At the same time, Austen’s novels were reprinted in popular periodicals and distributed to active-duty soldiers. Mansfield Park was serialized in halfpenny weekly magazine installments in Dicks’ English Library of Standard Works (No. 11. London, 1885), and the Penny Library of Famous Books series offered one penny editions of Sense and Sensibility and others (No. 27. London: George Newness Ltd., 1896). In Rudyard Kipling’s 1924 short story The Janeites, World War I soldiers read Austen’s novels in the trenches and name their guns after some of her characters. Adoption of the term Janeites cements the growing Cult of Jane.

In 1925–1975, Austen’s work was featured on stage and screen, including the Hollywood film of “Pride and Prejudice” starring Greer Garson and Laurence Olivier. On view are lobby cards promoting this Metro-Goldwyn-Mayer film, which was released in 1940, at a time when Americans were debating whether to join Britain and its allies in the fight against Hitler. This motion picture upholds the idyll of an innocent and beloved England, despite costume designs inspired by the antebellum American South. British troops in World War II also read Austen’s novels in small paperback Armed Forces editions, including Persuasion and Northanger Abbey (The Forces Book Club series. London: Penguin Books, 1943).

The final temporal section of Paper Jane, from 1975–2025, recognizes that Austen continues to be a key inspiration for Hollywood screen adaptations. Signed materials are on view, from BBC Television’s 1995 mini-series, starring Colin Firth and Jennifer Ehle, to the 2020 film of Emma, directed by Autumn de Wilde. Austen’s legacy also supports subgenres of creative reworkings, graphic novels and spoofs, as well as scholarly books.

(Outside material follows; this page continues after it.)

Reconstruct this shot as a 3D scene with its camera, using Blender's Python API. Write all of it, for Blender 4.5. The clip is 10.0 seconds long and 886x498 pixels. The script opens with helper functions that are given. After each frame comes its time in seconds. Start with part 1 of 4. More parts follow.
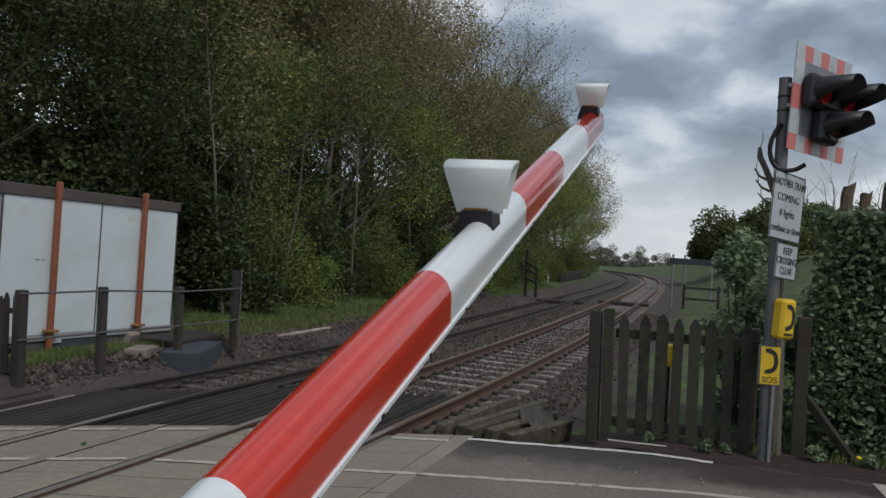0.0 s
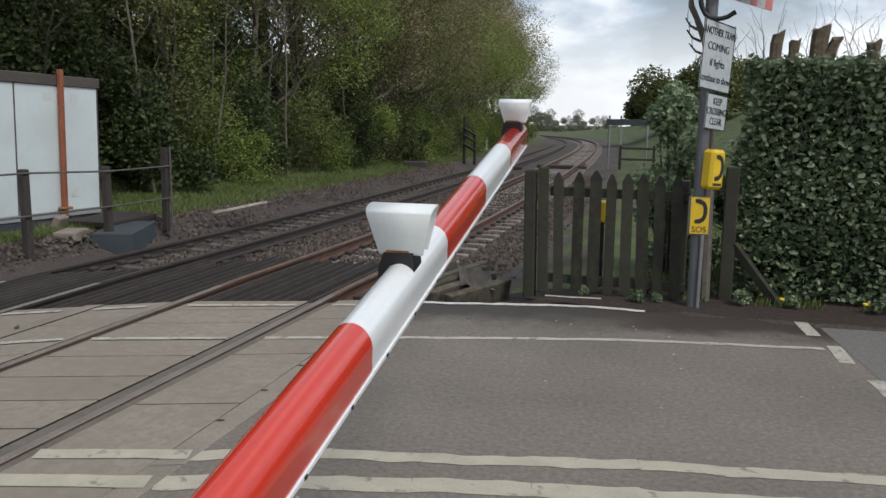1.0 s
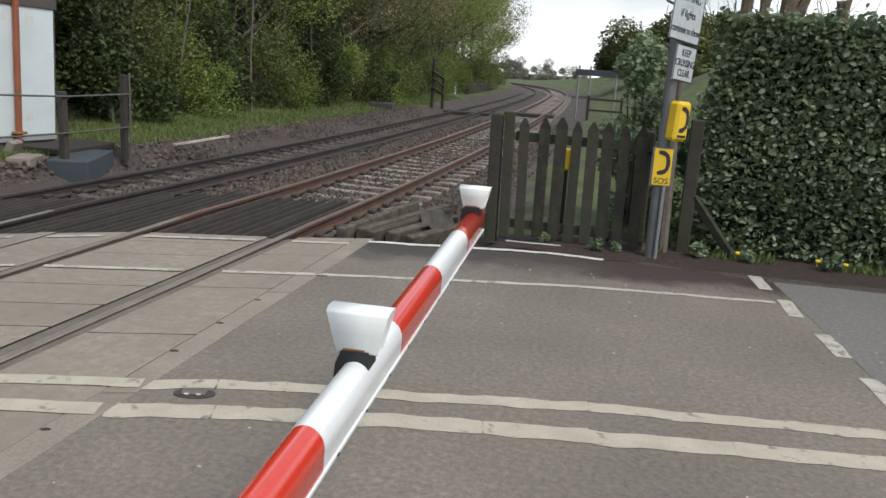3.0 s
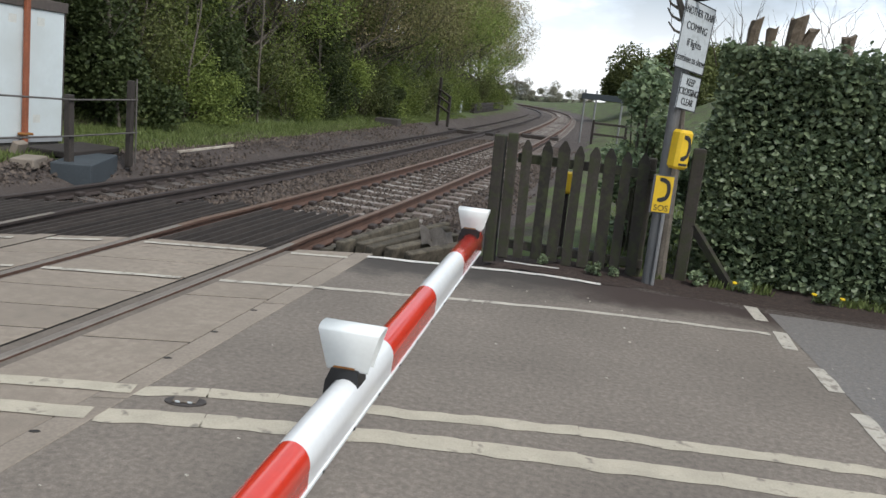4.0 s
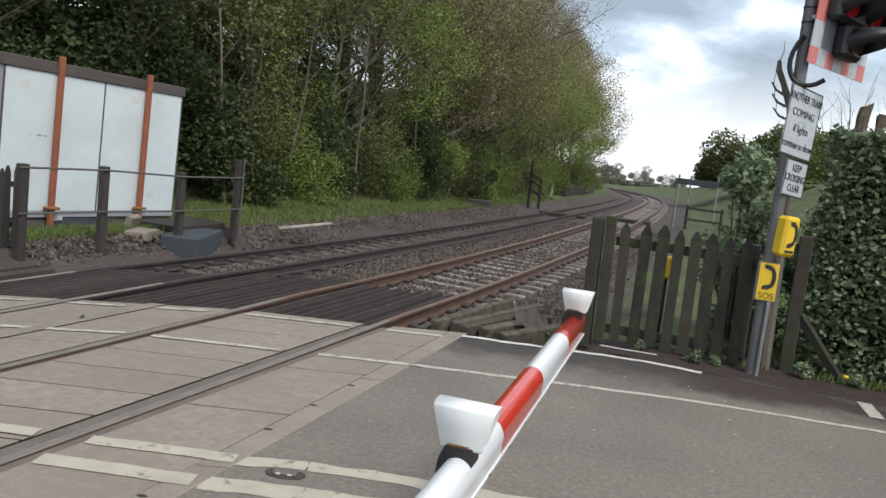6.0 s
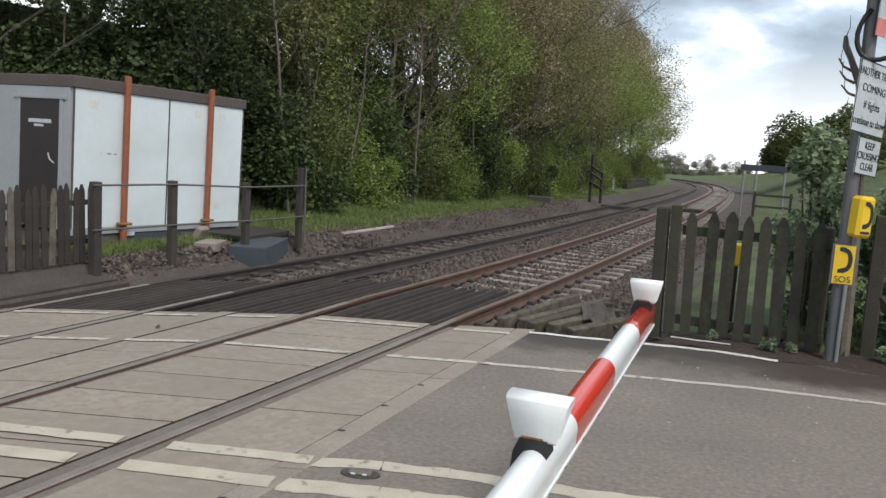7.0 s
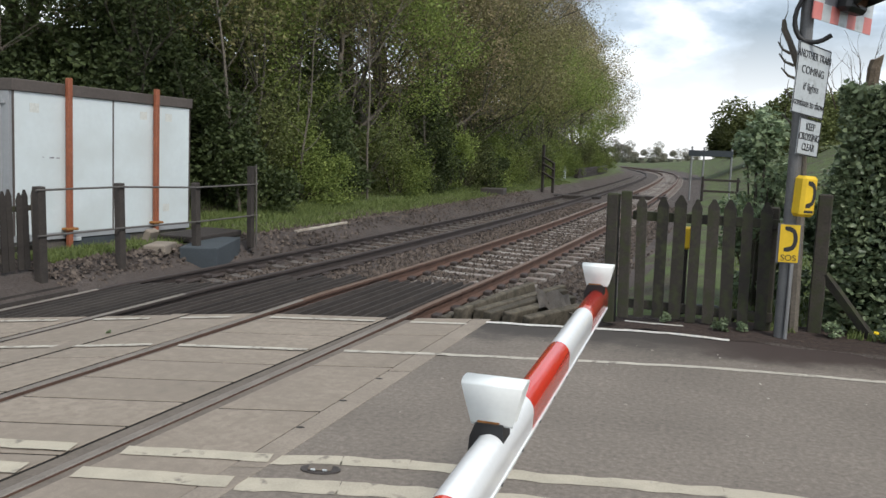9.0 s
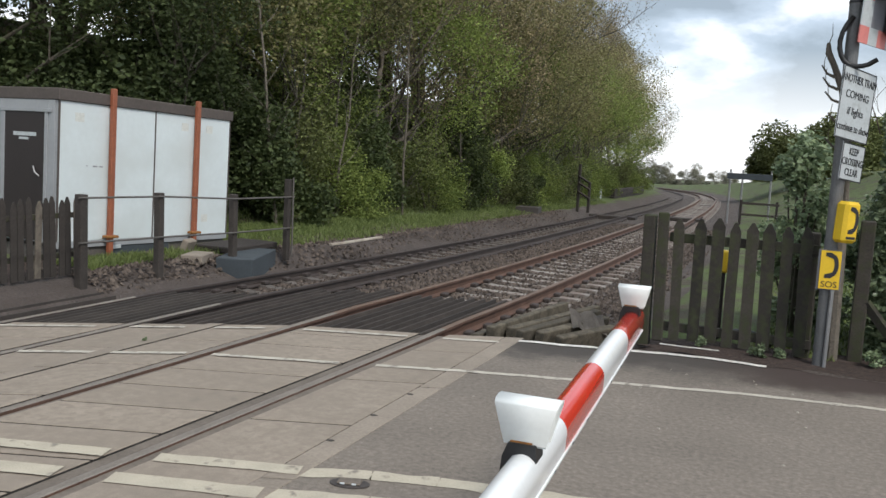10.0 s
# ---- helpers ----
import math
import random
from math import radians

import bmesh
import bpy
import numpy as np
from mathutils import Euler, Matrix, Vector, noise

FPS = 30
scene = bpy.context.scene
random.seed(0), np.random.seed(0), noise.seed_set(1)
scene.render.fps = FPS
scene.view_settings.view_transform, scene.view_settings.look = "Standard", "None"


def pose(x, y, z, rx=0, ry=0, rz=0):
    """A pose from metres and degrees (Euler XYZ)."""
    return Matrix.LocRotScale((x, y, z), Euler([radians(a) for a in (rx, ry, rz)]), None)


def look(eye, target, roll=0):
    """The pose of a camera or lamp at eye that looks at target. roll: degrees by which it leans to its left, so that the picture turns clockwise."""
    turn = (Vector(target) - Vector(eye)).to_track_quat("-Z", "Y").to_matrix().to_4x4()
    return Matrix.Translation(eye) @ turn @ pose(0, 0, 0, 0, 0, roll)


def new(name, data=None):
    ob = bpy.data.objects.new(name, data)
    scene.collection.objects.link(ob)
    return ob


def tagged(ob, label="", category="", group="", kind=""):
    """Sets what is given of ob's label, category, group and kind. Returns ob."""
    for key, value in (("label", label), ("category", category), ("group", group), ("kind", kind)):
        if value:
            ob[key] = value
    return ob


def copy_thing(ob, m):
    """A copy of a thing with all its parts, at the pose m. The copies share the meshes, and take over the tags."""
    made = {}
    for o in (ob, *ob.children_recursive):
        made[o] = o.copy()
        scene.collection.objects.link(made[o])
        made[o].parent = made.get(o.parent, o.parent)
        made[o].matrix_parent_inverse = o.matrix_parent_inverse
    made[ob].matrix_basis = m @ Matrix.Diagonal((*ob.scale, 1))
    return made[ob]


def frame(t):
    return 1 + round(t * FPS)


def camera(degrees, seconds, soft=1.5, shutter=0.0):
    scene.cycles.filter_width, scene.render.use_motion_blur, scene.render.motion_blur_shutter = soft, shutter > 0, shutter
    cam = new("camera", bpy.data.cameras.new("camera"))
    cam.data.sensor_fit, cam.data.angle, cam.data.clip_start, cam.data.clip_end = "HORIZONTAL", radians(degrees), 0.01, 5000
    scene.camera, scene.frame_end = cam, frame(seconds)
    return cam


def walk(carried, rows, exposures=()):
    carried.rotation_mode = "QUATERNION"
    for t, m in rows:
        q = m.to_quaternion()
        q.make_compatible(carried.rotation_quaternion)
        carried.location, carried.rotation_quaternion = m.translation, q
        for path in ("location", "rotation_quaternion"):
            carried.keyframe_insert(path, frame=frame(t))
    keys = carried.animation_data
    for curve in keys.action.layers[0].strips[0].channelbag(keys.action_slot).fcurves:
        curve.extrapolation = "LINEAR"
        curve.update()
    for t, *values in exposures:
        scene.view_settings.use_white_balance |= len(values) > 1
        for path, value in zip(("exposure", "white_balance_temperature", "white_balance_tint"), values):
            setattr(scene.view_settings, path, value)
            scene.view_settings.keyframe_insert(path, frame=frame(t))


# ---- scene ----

Providing context for the exhibition is a detailed Austen family book tree, which shows more than 25 books written by descendants of Austen’s brothers, including memoirs, Jane’s unpublished work and correspondence, Austen family histories, continuations, and plays. Also on view for the first time are four double-miniature watercolor portraits (ca. 1830–1840) of Austen’s great-nieces and great-nephews, children of Austen’s favorite niece, Lady Fanny Knatchbull (née Knight) and Sir Edward Knatchbull, 9th Baronet. The publication in 1884 of ninety-six of Austen’s letters by their fourth child and eldest son, Edward Huggessen Knatchbull, 1st Lord Brabourne, initiated a scholarly reassessment of Jane Austen that continues to this day.